La palabra «vago» era un cumplido. El Seven lo entendió como “bohemio, ocioso, que se mete en lugares donde no debería estar”.

“Yo por ahí puedo conectar con ellos, desde la búsqueda del riesgo, de estar buscando estar cerca de la muerte. Podemos vernos a los ojos pero hay una gran diferencia entre las personas que han matado y las que no. Yo no he matado, no quiero matar nunca jamás en mi vida y la gente que he entrevistado va a seguir matando hasta que los maten. Para mí es muy diferente”.

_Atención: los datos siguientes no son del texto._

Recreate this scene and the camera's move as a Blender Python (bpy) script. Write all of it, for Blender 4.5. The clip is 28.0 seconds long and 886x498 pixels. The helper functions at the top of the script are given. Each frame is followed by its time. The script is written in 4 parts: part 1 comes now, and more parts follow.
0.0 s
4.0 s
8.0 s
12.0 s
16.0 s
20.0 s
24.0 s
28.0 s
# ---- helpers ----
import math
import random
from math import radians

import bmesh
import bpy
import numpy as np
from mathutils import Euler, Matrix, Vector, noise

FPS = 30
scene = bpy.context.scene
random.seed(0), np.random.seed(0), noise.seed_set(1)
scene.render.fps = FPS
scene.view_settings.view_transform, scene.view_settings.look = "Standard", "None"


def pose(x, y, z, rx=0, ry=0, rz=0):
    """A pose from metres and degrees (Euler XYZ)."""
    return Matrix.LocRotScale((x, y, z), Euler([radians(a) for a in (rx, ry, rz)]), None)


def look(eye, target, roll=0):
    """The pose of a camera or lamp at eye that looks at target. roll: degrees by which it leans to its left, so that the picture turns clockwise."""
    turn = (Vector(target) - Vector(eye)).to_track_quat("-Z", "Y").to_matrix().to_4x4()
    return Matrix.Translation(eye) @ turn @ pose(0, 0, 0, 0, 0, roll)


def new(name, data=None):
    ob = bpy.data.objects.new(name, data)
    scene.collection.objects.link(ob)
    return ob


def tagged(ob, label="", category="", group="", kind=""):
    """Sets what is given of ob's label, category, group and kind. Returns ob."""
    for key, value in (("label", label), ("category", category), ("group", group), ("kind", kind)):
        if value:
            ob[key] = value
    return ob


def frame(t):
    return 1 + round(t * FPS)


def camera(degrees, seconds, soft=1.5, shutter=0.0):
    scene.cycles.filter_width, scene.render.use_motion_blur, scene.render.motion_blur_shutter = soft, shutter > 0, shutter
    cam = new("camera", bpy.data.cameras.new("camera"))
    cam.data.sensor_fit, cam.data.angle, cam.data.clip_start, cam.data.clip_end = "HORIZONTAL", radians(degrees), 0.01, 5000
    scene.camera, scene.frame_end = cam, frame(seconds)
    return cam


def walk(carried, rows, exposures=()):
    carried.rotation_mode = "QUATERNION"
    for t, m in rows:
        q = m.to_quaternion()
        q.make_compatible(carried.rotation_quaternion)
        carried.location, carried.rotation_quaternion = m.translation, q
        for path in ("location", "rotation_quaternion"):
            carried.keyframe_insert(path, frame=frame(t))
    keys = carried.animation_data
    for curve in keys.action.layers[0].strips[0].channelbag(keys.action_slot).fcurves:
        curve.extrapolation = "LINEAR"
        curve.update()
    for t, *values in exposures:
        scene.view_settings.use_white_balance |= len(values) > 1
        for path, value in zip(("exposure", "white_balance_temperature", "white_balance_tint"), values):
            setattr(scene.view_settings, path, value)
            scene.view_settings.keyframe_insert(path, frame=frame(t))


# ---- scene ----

Parte del riesgo que hace tan difícil el trabajo de fixer es también lo que más lo atrapa. Hay quienes dicen que la gratificación es que gracias a ellos periodistas y fotógrafos ganan un premio Pullitzer o un World Press. Para el Seven eso son —literal— puras pendejadas.

“Yo tengo una vaina: creo que lo hago por la adrenalina y por lograr un acceso”, dice.

Una oportunidad de atravesar distintos territorios y de conocer de primera mano el punto exacto en el que se unen el arte y el peligro. El fixer es un habitante de los umbrales.